# Bleeding between pads!



## Greater Swiss (Jun 7, 2011)

I was just checking out Caeda's paws, I've been keeping an eye on them lately. It looked a little bit pink in between her pads, but very light and I thought perhaps it was just her colouring there (her feet are white). I thought it was odd though so have been keeping an eye on it. 

Tonight I looked and there is definitely some bleeding going on. Its between all of the pads. It seems to be just her front paws, though I admit just now she wasn't terribly interested in letting me take a really good look at the back ones (she just had a bath and was probably sick of being poked and prodded). I'm not seeing any cuts or anything, they don't seem to smell funny at all, though the water might have diluted whatever scent there is. 

Any idea what could cause this? Is there a good way to treat it? It doesn't seem like her feet are making her uncomfortable, but it can't be nice for her!

A couple of other notes (I'm sure I'll be asked this stuff) her pads look normal. When we walk its usually grass/dirt road, not gravel or sharp stuff (though she occasionally gets into the bush a little). I don't shave or trim the fur between her toes/pads, and between the toes (looking from the top of the foot) look normal. UGH, please don't tell me this is another allergy thing....actually if it is please do, I'm just not looking forward to the possibility. 

Thanks all for any input....


----------



## Amaryllis (Dec 28, 2011)

I hate to say this, but I'm thinking allergy. Kabota had that when we first got him, he also snored like a freight train. Regular baths, brushing and feeding grain free food cleared that up and the snoring up within 2 months.

I'd also suggest having the fur between her toes trimmed, and there's this stuff, I don't know where you'd get it. My MIL works in a nursing home and she always has these pads on her, they're like alcohol wipes, but they have this wound care stuff on them that forms a waterproof barrier that keeps irritation due to rubbing down. We used that between Kabota's pads to give everything a chance to heal up.


----------



## Greater Swiss (Jun 7, 2011)

I always rub her paws down when we come in from a walk so they don't stay wet and perhaps irritate, but they're definitely getting irritated despite that. 
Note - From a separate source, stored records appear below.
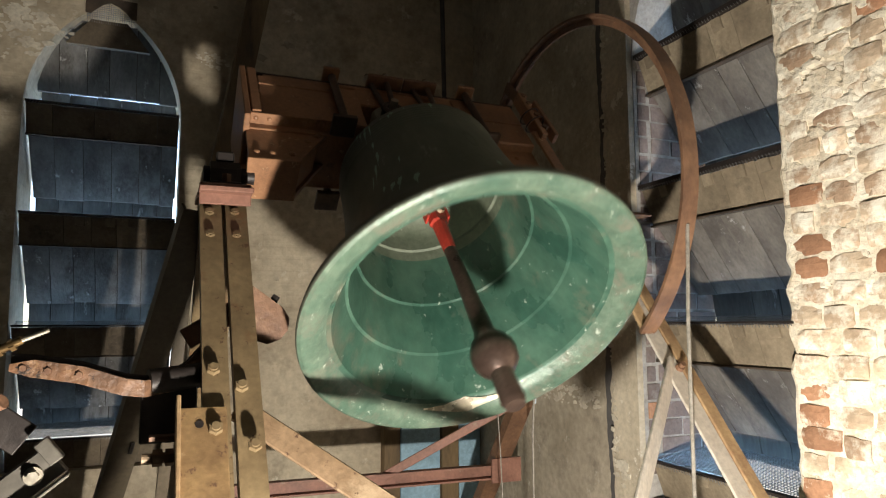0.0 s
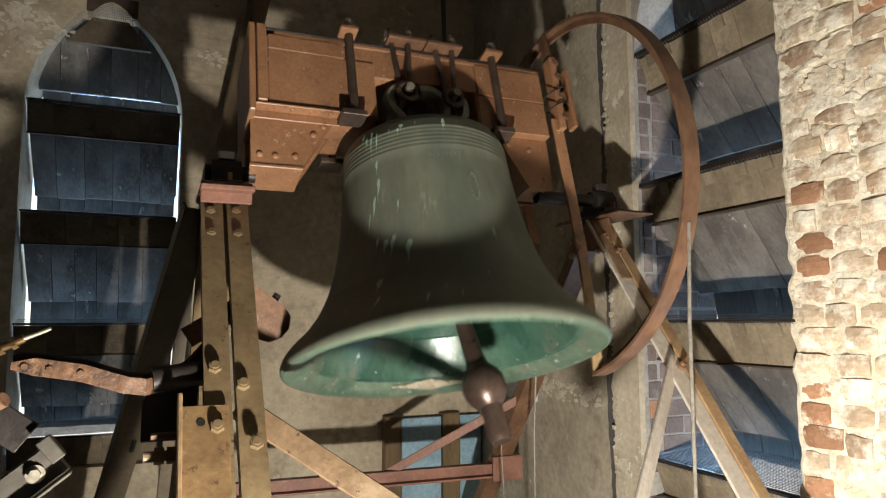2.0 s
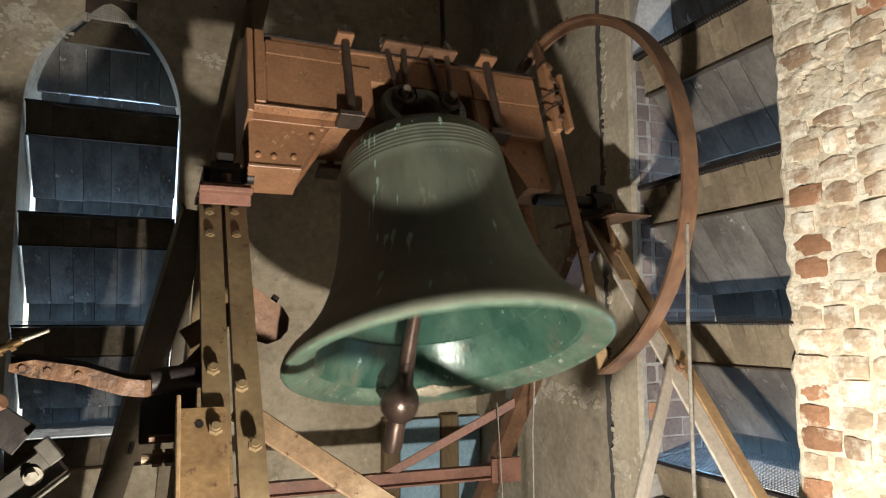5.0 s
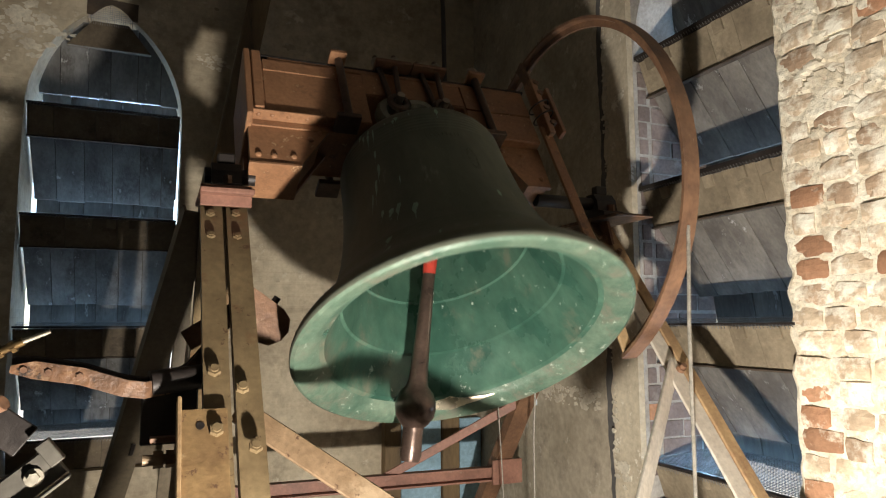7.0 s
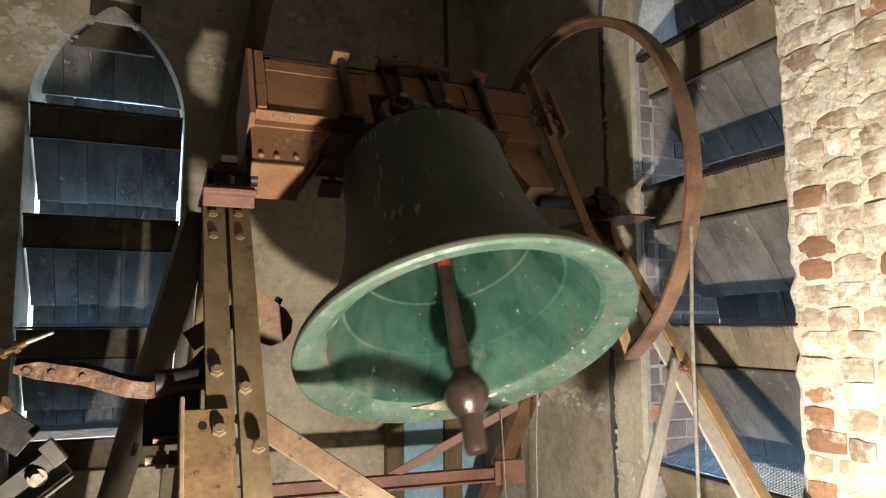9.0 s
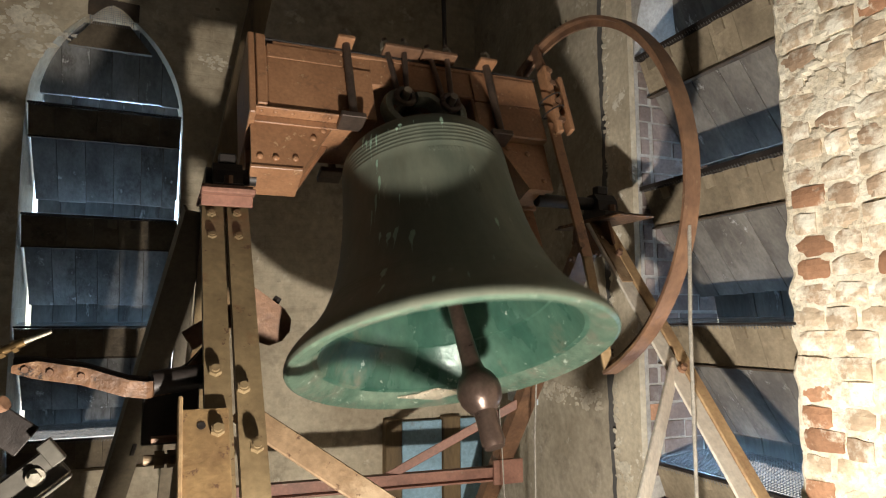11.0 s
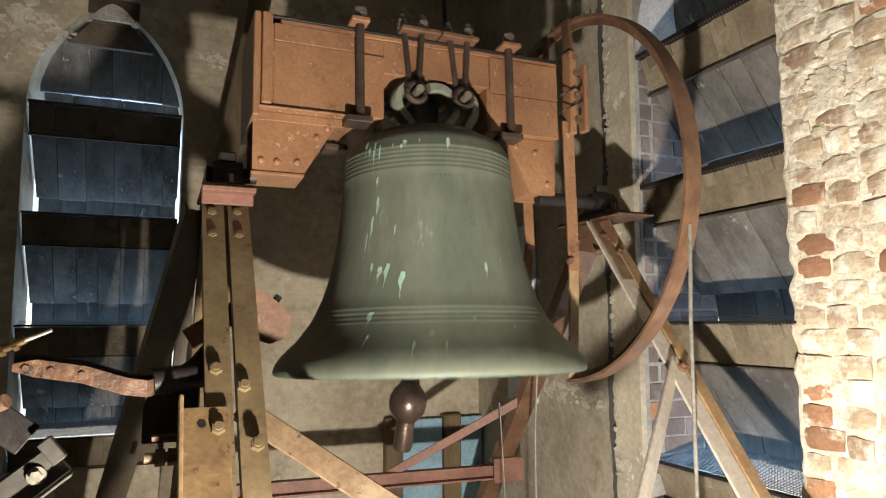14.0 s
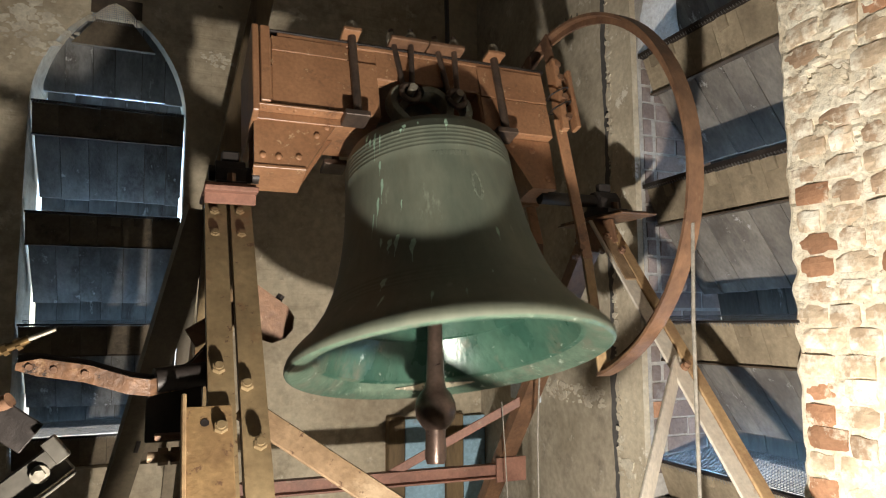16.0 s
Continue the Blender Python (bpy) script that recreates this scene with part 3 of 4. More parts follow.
# canons: four bowed loops on the crown
def strap(pts, w, y0, y1):
    """A cast strap that bends in the x-z plane, w thick, from y0 to y1."""
    bm = bmesh.new()
    fine = []
    for p, q, r, s in zip([pts[0]] + pts, pts, pts[1:], pts[2:] + [pts[-1]]):
        for k in range(5):
            t = k / 5
            fine.append(tuple(0.5 * (2 * q[i] + (r[i] - p[i]) * t + (2 * p[i] - 5 * q[i] + 4 * r[i] - s[i]) * t * t + (3 * q[i] - p[i] - 3 * r[i] + s[i]) * t ** 3) for i in (0, 1)))
    fine.append(pts[-1])
    rings = []
    for i, (x, z) in enumerate(fine):
        dx, dz = fine[min(i + 1, len(fine) - 1)][0] - fine[max(i - 1, 0)][0], fine[min(i + 1, len(fine) - 1)][1] - fine[max(i - 1, 0)][1]
        n_ = math.hypot(dx, dz)
        nx, nz = -dz / n_ * w / 2, dx / n_ * w / 2
        ym = (y0 + y1) / 2
        rings.append([bm.verts.new((x + nx * f, ym + (y1 - y0) / 2 * g, z + nz * f)) for f, g in ((-1, -0.6), (-0.6, -1), (0.6, -1), (1, -0.6), (1, 0.6), (0.6, 1), (-0.6, 1), (-1, 0.6))])
    for p, q in zip(rings, rings[1:]):
        for k in range(8):
            bm.faces.new((p[k], p[(k + 1) % 8], q[(k + 1) % 8], q[k]))
    bm.faces.new(rings[0])
    bm.faces.new(rings[-1][::-1])
    return bm


for y0, y1 in ((-0.172, -0.105), (0.105, 0.172)):
    for pts in ([(-0.115, 0.200), (-0.115, 0.245), (-0.155, 0.295), (-0.160, 0.350), (-0.125, 0.390), (-0.075, 0.395)],
                [(0.025, 0.200), (0.035, 0.245), (0.070, 0.295), (0.065, 0.355), (0.020, 0.395), (-0.035, 0.392)],
                [(0.125, 0.200), (0.120, 0.245), (0.150, 0.295), (0.155, 0.345), (0.130, 0.385), (0.085, 0.395)]):
        part("canon", strap(pts, 0.042, y0, y1), CANON, bell, "cast crown loop of pale green bronze", True)
part("crown_post", lathe(bmesh.new(), [(0.0, 0.40), (0.06, 0.40), (0.065, 0.38), (0.06, 0.25), (0.085, 0.206), (0.0, 0.206)], 20), CANON, bell, "", True)

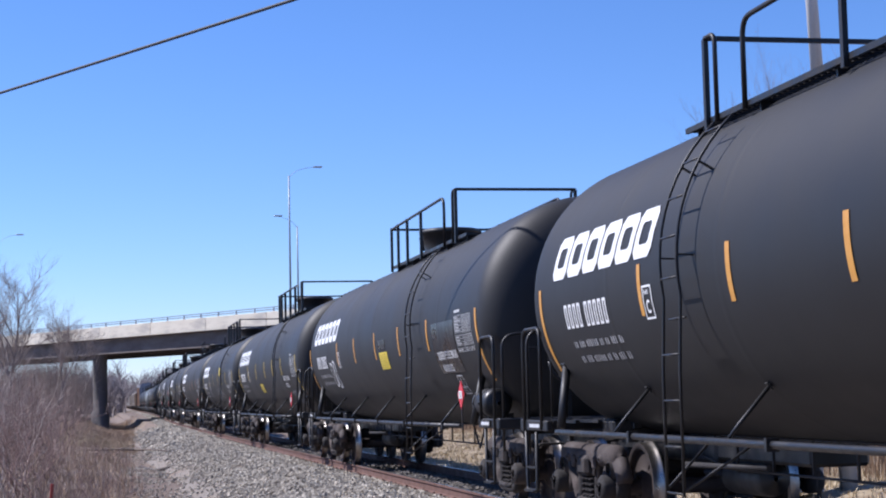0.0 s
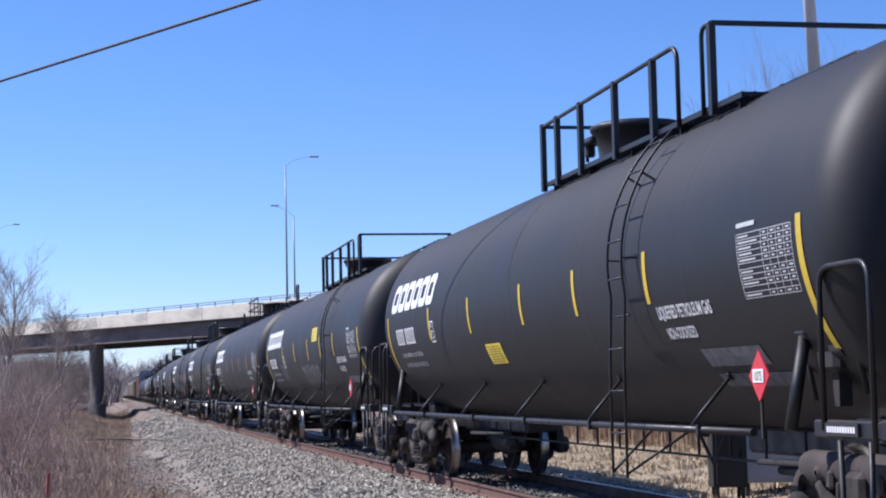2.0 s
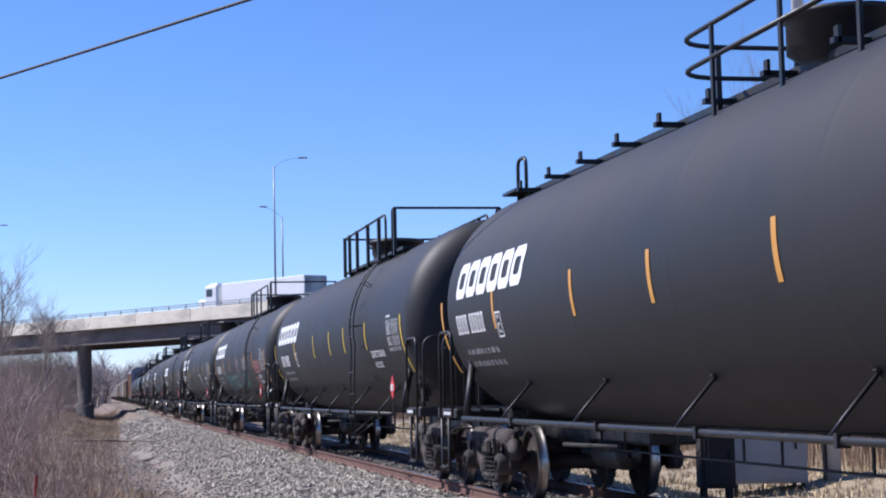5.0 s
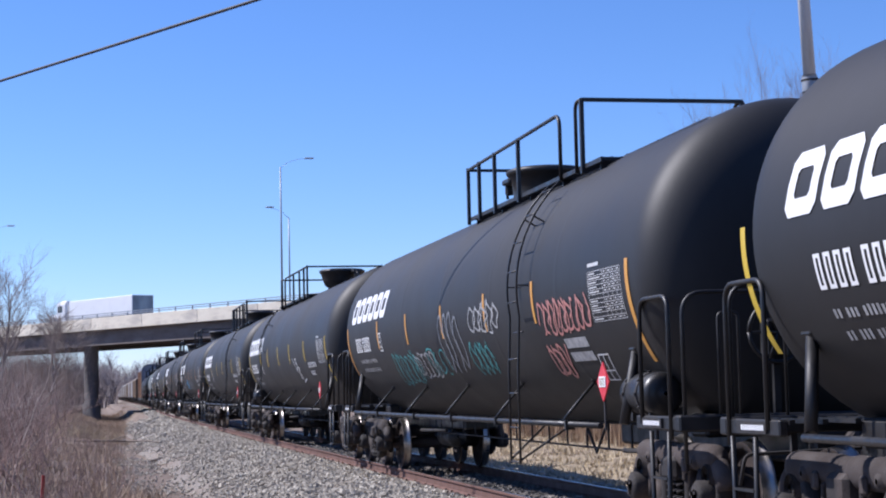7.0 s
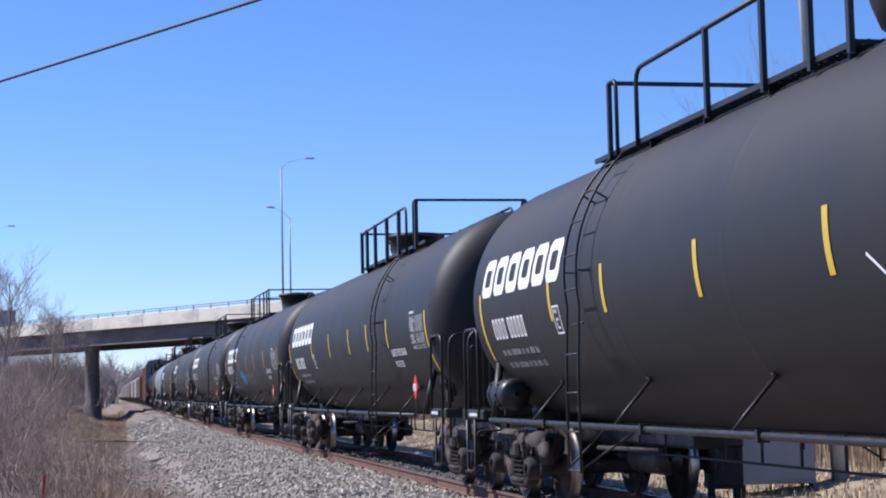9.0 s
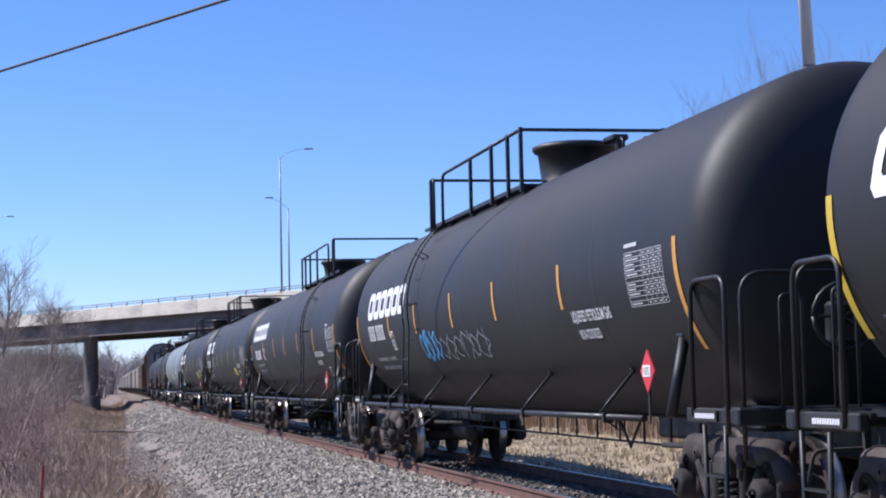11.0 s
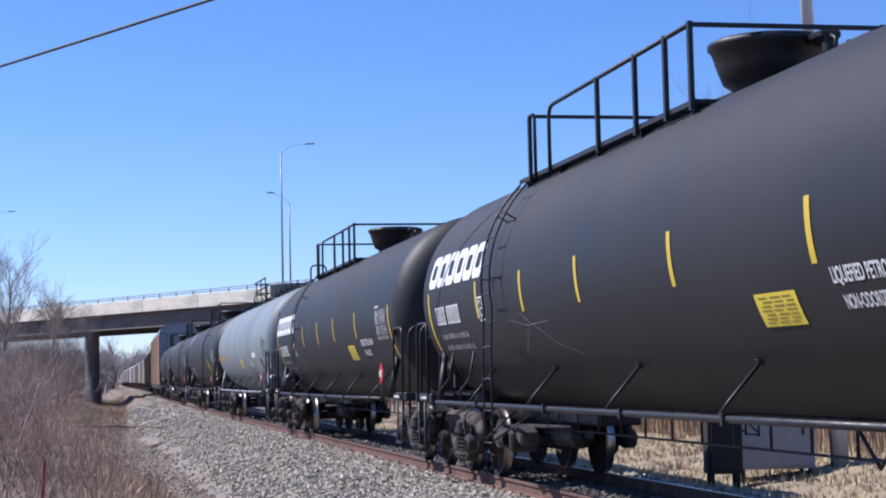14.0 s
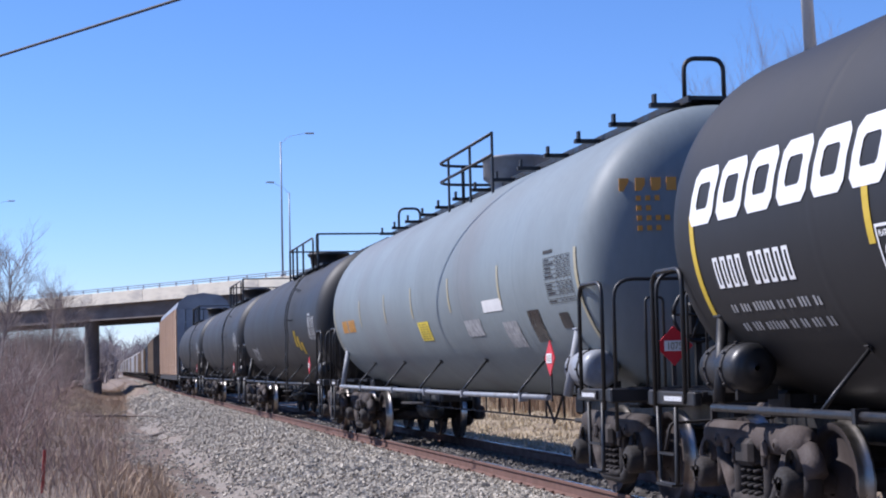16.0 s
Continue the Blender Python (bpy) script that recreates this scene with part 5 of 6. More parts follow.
part("scrawl", scribble("scrawl", 23, 1.6, 0.4, 1.55, 2.0, 3, 0.028, TEAL_SPRAY), c6, beside(c6))
part("scrawl", scribble("scrawl", 24, 0.4, -0.9, 1.60, 2.45, 4, 0.04, GREY_SPRAY), c6, beside(c6))
part("scrawl", scribble("scrawl", 25, -1.2, -2.3, 1.55, 2.0, 4, 0.028, TEAL_SPRAY), c6, beside(c6))
part("scrawl", scribble("scrawl", 26, -1.6, -3.2, 2.1, 2.5, 5, 0.03, FADED_PAINT), c6, beside(c6))
part("scrawl", scribble("scrawl", 27, -5.0, -6.9, 1.97, 2.34, 9, 0.03, CORAL_SPRAY), c6, beside(c6))
part("scrawl", scribble("scrawl", 28, -4.9, -5.5, 1.45, 1.85, 3, 0.035, CORAL_SPRAY), c6, beside(c6))
for w in (1.80, 1.64):
    q = Shape()
    patch(q, -5.7, -6.5, w, w + 0.11)
    part("painted_out_panel", q.mesh("painted_out_panel", FADED_PAINT), c6, beside(c6))
q = Shape()
stroke(q, [(-2.0, 2.22), (-2.35, 1.95), (-2.8, 1.62), (-3.35, 1.70)], 0.025)
stroke(q, [(-2.6 + 0.13 * math.cos(a), 2.15 + 0.07 * math.sin(a)) for a in np.linspace(0, 6.28, 12)], 0.025)
stroke(q, [(-2.5, 1.95), (-2.75, 2.03), (-2.95, 1.97), (-2.7, 1.88)], 0.025)
stroke(q, [(-2.72 + 0.10 * math.cos(a), 1.77 + 0.06 * math.sin(a)) for a in np.linspace(0, 6.28, 12)], 0.025)
part("scrawl", q.mesh("scrawl", WHITE_PAINT), c7, beside(c7))
part("scrawl", scribble("scrawl", 31, 3.6, 2.3, 1.65, 2.15, 4, 0.035, BLUE_SPRAY), c9, beside(c9))
part("scrawl", scribble("scrawl", 32, 2.3, -0.6, 1.65, 2.05, 6, 0.03, GREY_SPRAY), c9, beside(c9))
q = Shape()
for pts in ([(3.7, 2.12), (3.4, 2.0), (2.6, 1.7), (1.9, 1.55)], [(3.4, 2.0), (3.9, 1.7), (4.1, 1.62)], [(4.3, 2.05), (3.5, 1.95), (2.6, 1.98)]):
    stroke(q, pts, 0.005)
part("scratches", q.mesh("scratches", FADED_PAINT), c11, beside(c11))
tag_sheet(c11, -3.2, -3.96, 1.69, 1.96, 0.1)
tag_sheet(c12, -2.9, -3.68, 1.70, 2.0, 0.1)
part("scratches", scribble("scratches", 41, 0.75, 0.45, 2.0, 2.3, 1, 0.008, FAINT_PAINT), c12, beside(c12))
# dusty streaks that follow the welds over the shoulder of the shell
def weld_streak(car, u, w0, w1, width):
    q = Shape()
    n = 14
    rng = random.Random(int(u * 100) + 7)
    for k in range(n):
        a, c = w0 + (w1 - w0) * k / n, w0 + (w1 - w0) * (k + 0.9) / n
        wide = width * rng.uniform(0.35, 1.0)
        patch(q, u + wide / 2, u - wide / 2, a, c, 0.0, 0.004)
    part("weld_streak", q.mesh("weld_streak", DUST_STREAK), car, kind="stuff")


for car, places in ((c1, (1.5, -0.2, -3.6)), (c10, (1.0, -0.6)), (c2, (0.08,)), (c8, (-3.0,)), (c12, (-2.9,))):
    for u in places:
        weld_streak(car, u, 2.55, 3.75, 0.035)
# low gear on one car: a cast brake box, bent grab pipes and ladder braces
part("brake_box", Shape().box((-1.14, 4.75, 0.62), (0.34, 0.55, 0.26), Matrix.Rotation(0.15, 3, "X"), 0.03).box((-1.14, 4.34, 0.66), (0.24, 0.30, 0.17), Matrix.Rotation(0.3, 3, "X"), 0.03).lathe([(0.09, -0.16), (0.11, -0.14), (0.11, 0.14), (0.09, 0.16)], "y", (-1.3, 4.78, 0.62), 12).mesh("brake_box", CAST_STEEL), c11, label="dusty cast brake box below the side rail")
part("brake_lever", Shape().tube([(-1.2, 4.9, 0.55), (-1.25, 5.35, 0.5), (-1.25, 5.6, 0.62)], 0.03, 6).mesh("brake_lever", DARK_STEEL), c11)
for y in (7.5, 6.2):
    part("grab_pipe", kept("grab_pipe", lambda: Shape().tube([(-1.36, -0.02, 1.72), (-1.42, 0, 1.36), (-1.47, 0.37, 1.21), (-1.47, 0.40, 1.06)], 0.016, 6).mesh("grab_pipe", BLACK_STEEL)), c11, (0, y, 0))
for c in (c10, c6, c11, c1):
    part("tester_frame", kept("tester_frame", lambda: marks_mesh("tester_frame")), c, beside(c))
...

Those wipes sound interesting! I seem to recall seeing a remedy here somewhere that was witch hazel and tea tree oil that would cover the bases for possible fungal or bacterial....can't seem to find it though, I might try that first. I'm also going to doggy social tonight and the lady who runs it is a groomer, I might ask if she has anything that might help and if she can do a quick trim. If she can't I'm sure I can manage.
I'm really hoping we can avoid a vet visit for this, money is tight at the moment and I'd rather save the set aside money in case of a real emergency (I mean how much would it suck if I took her to the vet for this and then she broke her leg or something UGH). If it goes on for more than another week though (along with her scratching a lot) I might have to do it anyway. I'm suspecting that this might be tied in with an allergy SO frustrating.


----------



## Shell (Oct 19, 2009)

> I seem to recall seeing a remedy here somewhere that was witch hazel and tea tree oil that would cover the bases for possible fungal or bacterial....can't seem to find it though, I might try that first.


Tea tree oil is toxic to dogs and cats. The threshold for toxicity is lower for cats and small dogs than for large dogs, but particularly in any location that it could be ingested, tea tree oil can be dangerous for dogs. Technically there is a toxicity level for humans too, but humans rarely ingest it when it is used topically of course. 
Personally, I wouldn't recommend its use at all.

Wipe her paws off with rubbing alcohol or hydrogen peroxide to remove any allergens and to clean up the raw skin a bite. Prevent her from licking and gnawing at her paws, as chances are, that is either causing the raw skin or irritating wounds. 

If the irritation is on the lower side of the toes, it could be something like gravel, stinging nettle or other environmental causes. If its on the inside/upside, then it sounds more allergen related and the rawness caused by licking/gnawing.


----------



## Greater Swiss (Jun 7, 2011)

I was thinking tea tree oil was bad, I know I saw it as a suggestion somewhere, I think it was a drop in 2 cups of water or something, but still, not a risk worth taking.Now that I rethink....it might have been a recipe for home made ear cleaner. 
Its odd though, she isn't gnawing at her paws at all. I first noticed it when I was trimming her nails and inspecting her paws. It is very deep in there, right in the deep creases of her "toes". The top of the web of flesh looks good. 
I'm almost positive there is something allergy related going on, strongly doubt it is food, looking at environmental. Really leaning towards seasonal allergy. Grr. Oh well, treating her for allergies will probably clear up a bunch of little things.


----------